In the summer of 1991, England and West Indies arrived at the Oval for the final Test with the visitors 2-1 up in the series. After seeing inch-long gouge marks on the ball, John went to Graham Gooch, the England captain, and told him in no uncertain terms that one of his players was tampering with the ball. He included his account of the incident in his Test report as well. That was in August 1991, and John was 46 years old. It would be another decade before he was asked to umpire in his 11th and final Test.
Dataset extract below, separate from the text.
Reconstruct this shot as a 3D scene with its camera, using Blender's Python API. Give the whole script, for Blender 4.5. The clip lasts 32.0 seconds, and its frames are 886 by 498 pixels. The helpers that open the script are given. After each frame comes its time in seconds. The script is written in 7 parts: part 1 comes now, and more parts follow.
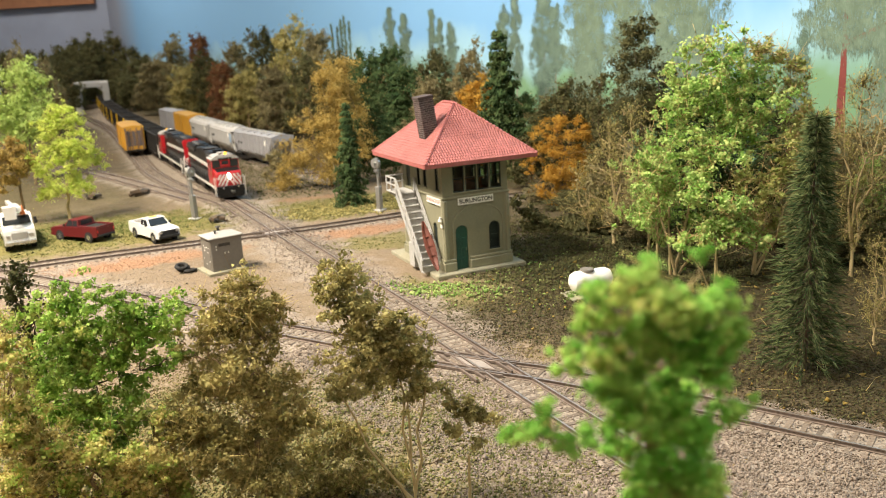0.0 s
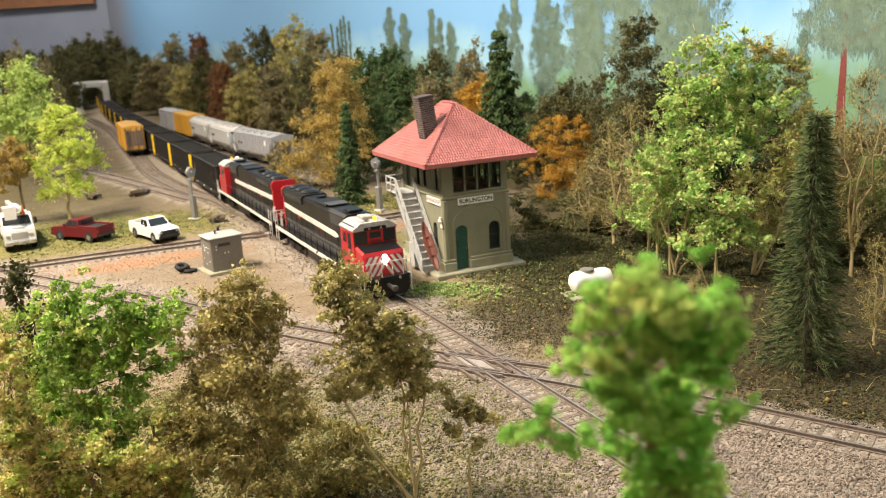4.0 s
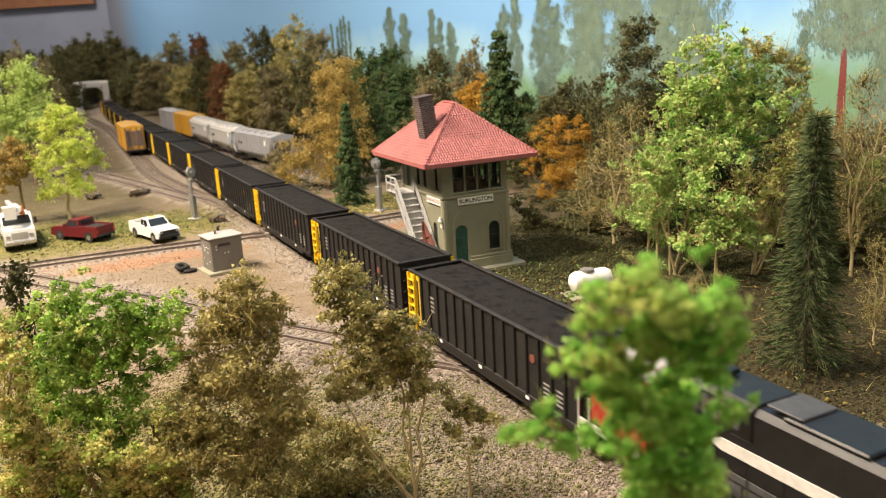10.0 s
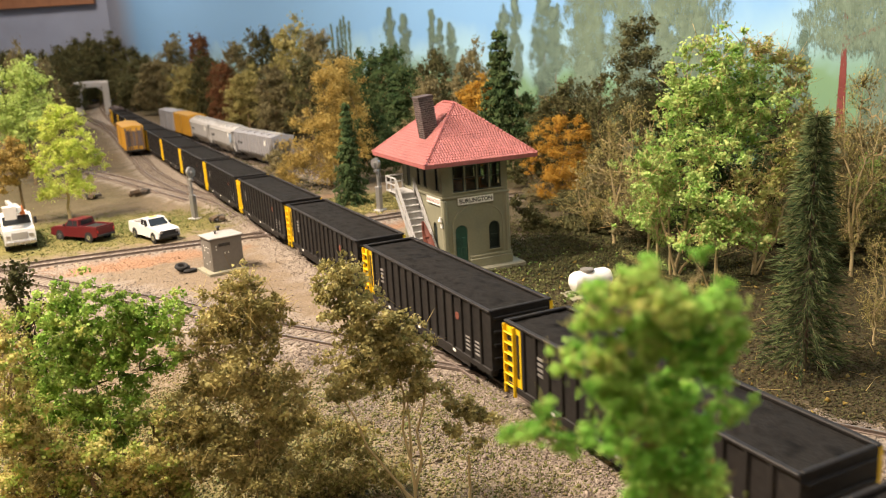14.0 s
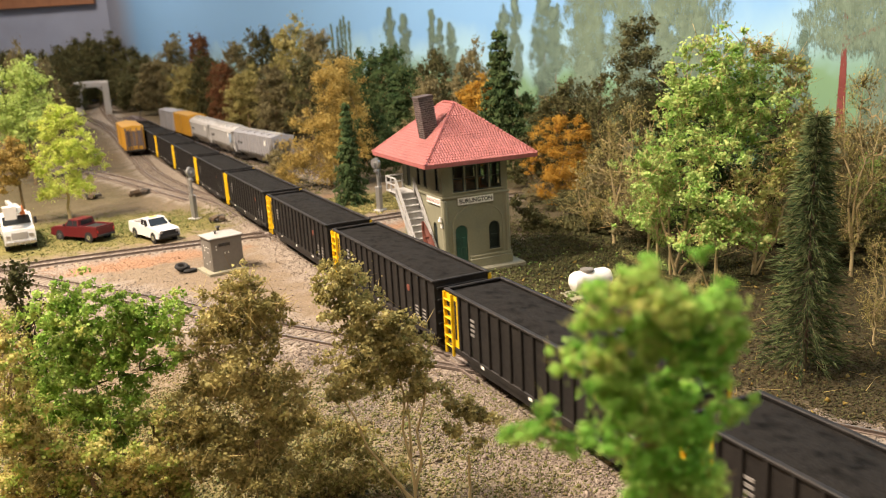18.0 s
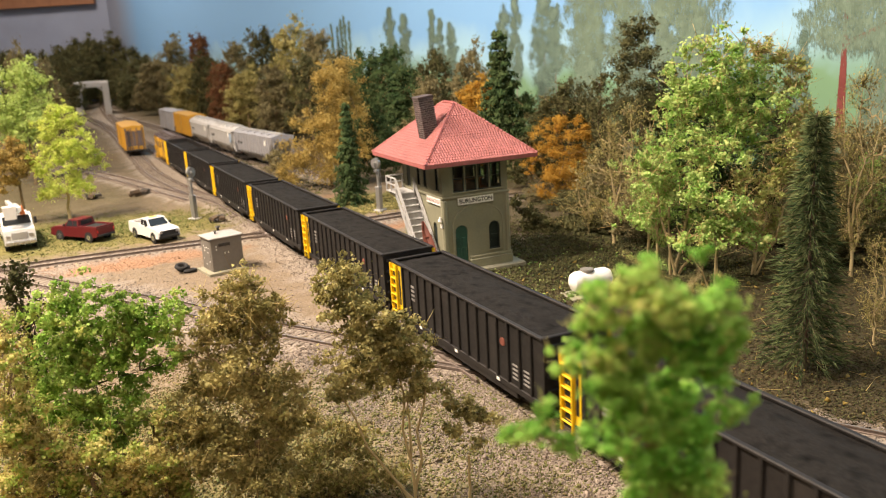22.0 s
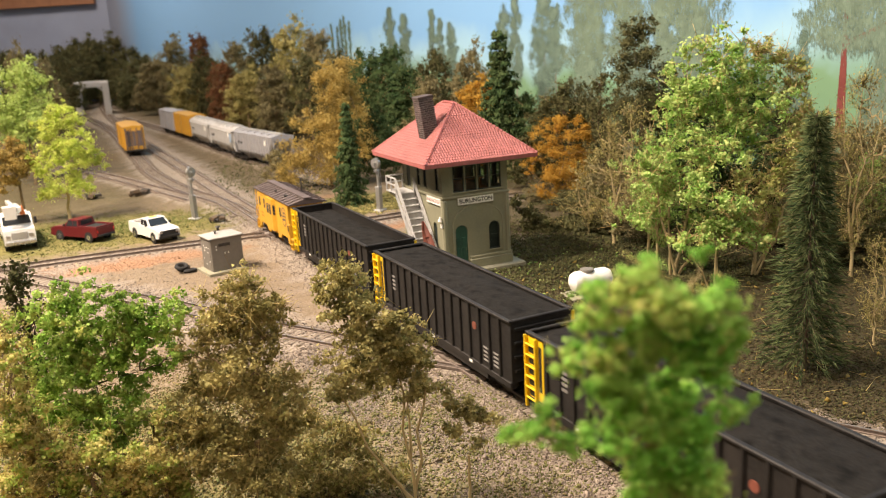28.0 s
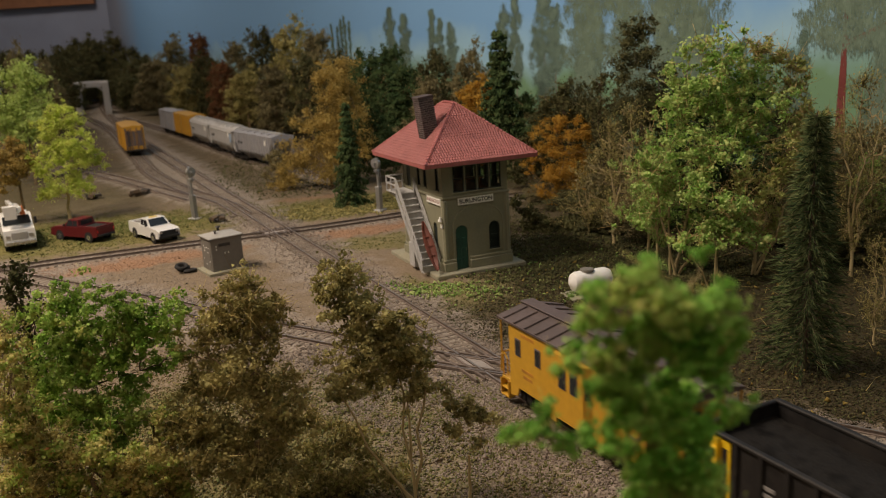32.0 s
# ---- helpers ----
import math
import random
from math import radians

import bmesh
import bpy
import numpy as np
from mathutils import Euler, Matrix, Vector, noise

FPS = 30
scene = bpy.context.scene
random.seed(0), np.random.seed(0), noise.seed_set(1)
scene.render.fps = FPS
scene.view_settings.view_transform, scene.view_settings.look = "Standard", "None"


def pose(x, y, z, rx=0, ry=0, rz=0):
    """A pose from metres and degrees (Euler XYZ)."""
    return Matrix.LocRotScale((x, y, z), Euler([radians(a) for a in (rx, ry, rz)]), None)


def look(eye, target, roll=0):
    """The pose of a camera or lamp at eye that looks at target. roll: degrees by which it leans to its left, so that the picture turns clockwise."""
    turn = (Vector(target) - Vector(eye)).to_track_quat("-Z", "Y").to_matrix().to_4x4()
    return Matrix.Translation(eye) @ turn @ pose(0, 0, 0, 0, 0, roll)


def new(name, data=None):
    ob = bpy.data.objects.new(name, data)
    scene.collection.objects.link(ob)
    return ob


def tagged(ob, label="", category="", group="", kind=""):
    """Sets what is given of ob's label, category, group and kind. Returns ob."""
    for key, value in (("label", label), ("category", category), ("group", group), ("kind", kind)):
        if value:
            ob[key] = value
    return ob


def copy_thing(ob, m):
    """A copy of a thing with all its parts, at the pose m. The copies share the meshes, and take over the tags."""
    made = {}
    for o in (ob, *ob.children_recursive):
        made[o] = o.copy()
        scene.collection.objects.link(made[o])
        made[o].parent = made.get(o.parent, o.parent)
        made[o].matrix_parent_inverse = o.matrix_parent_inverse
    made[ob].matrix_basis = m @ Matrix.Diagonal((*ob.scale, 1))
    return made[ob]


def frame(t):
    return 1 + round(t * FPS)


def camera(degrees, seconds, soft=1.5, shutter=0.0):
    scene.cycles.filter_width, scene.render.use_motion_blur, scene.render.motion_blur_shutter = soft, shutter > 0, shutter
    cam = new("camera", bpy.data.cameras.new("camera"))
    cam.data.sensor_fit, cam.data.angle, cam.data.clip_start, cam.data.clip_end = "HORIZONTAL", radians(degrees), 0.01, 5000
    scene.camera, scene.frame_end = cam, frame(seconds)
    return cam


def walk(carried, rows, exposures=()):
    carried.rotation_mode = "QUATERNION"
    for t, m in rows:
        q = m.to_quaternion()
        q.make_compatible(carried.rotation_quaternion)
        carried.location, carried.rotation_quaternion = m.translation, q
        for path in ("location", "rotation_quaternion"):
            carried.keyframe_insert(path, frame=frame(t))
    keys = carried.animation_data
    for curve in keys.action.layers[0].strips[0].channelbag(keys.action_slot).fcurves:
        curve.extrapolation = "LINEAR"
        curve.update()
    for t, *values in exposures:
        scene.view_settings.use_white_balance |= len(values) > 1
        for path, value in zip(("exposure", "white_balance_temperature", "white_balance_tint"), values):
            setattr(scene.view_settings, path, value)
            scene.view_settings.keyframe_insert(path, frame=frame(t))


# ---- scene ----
# A model railway at its own size (scale 1:87); lengths below are millimetres unless noted.
MM = 0.001
cam = camera(56.15, 32.0, soft=0.8, shutter=0.4)
EYE = Vector((0.0, 0.0, 0.17662))
VIEW = Matrix.Translation(EYE) @ pose(0, 0, 0, 90 - 14.06, 0, 0) @ pose(0, 0, 0, 0, 0, -3.22)
BASE_STOPS = 0.0
walk(cam, [(0.0, VIEW), (32.0, VIEW)],
     exposures=[(0.0, BASE_STOPS, 6620, 13), (5.5, BASE_STOPS, 6620, 14), (8.0, BASE_STOPS - 0.09, 6720, 15), (12.0, BASE_STOPS - 0.06, 6920, 19), (18.0, BASE_STOPS - 0.06, 7000, 21), (31.6, BASE_STOPS - 0.06, 7000, 21),
                (31.7, BASE_STOPS - 0.2, 7000, 21), (31.8, BASE_STOPS - 0.6, 7000, 21), (31.9, BASE_STOPS - 1.05, 7000, 21), (32.0, BASE_STOPS - 1.55, 7000, 21)])
cam.data.dof.use_dof = True
cam.data.dof.focus_distance = 0.385
cam.data.dof.aperture_fstop = 25.0

# ---- light: warm unseen lamps under a pale ceiling, some added as fill ----
world = bpy.data.worlds.new("room_air")
scene.world = world
world.use_nodes = True
world.node_tree.nodes["Background"].inputs[0].default_value = (1.0, 0.86, 0.7, 1)
world.node_tree.nodes["Background"].inputs[1].default_value = 0.08


def area_lamp(name, x, y, z, tx, ty, tz, size, watts, colour):
    data = bpy.data.lights.new(name, "AREA")
    data.shape, data.size, data.energy, data.color = "DISK", size * MM, watts, colour
    ob = new(name, data)
    ob.matrix_world = look((x * MM, y * MM, z * MM), (tx * MM, ty * MM, tz * MM))
    return ob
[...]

Born in Barbados, the island that gave the cricketing world Sir Garfield Sobers, the three Ws (Clyde Walcott, Everton Weekes and Frank Worrell), Malcolm Marshall and so many others, John was initially noticed for his exploits as a brisk pace bowler at Hampshire. He spent only seven years on the south coast, a spell that included a first-class hat-trick against Kent in 1972. After spells of league cricket in Lancashire and Yorkshire, he became a first-class umpire in 1983, at a time when the transition from player to match official didn t seem as unusual as it is now.
After his spell at the highest level was cut short, John worked as an umpires performance manager for the International Cricket Council, and did his best to demystify the officials craft by contributing to the You Are The Umpire comic strip, later made into a book.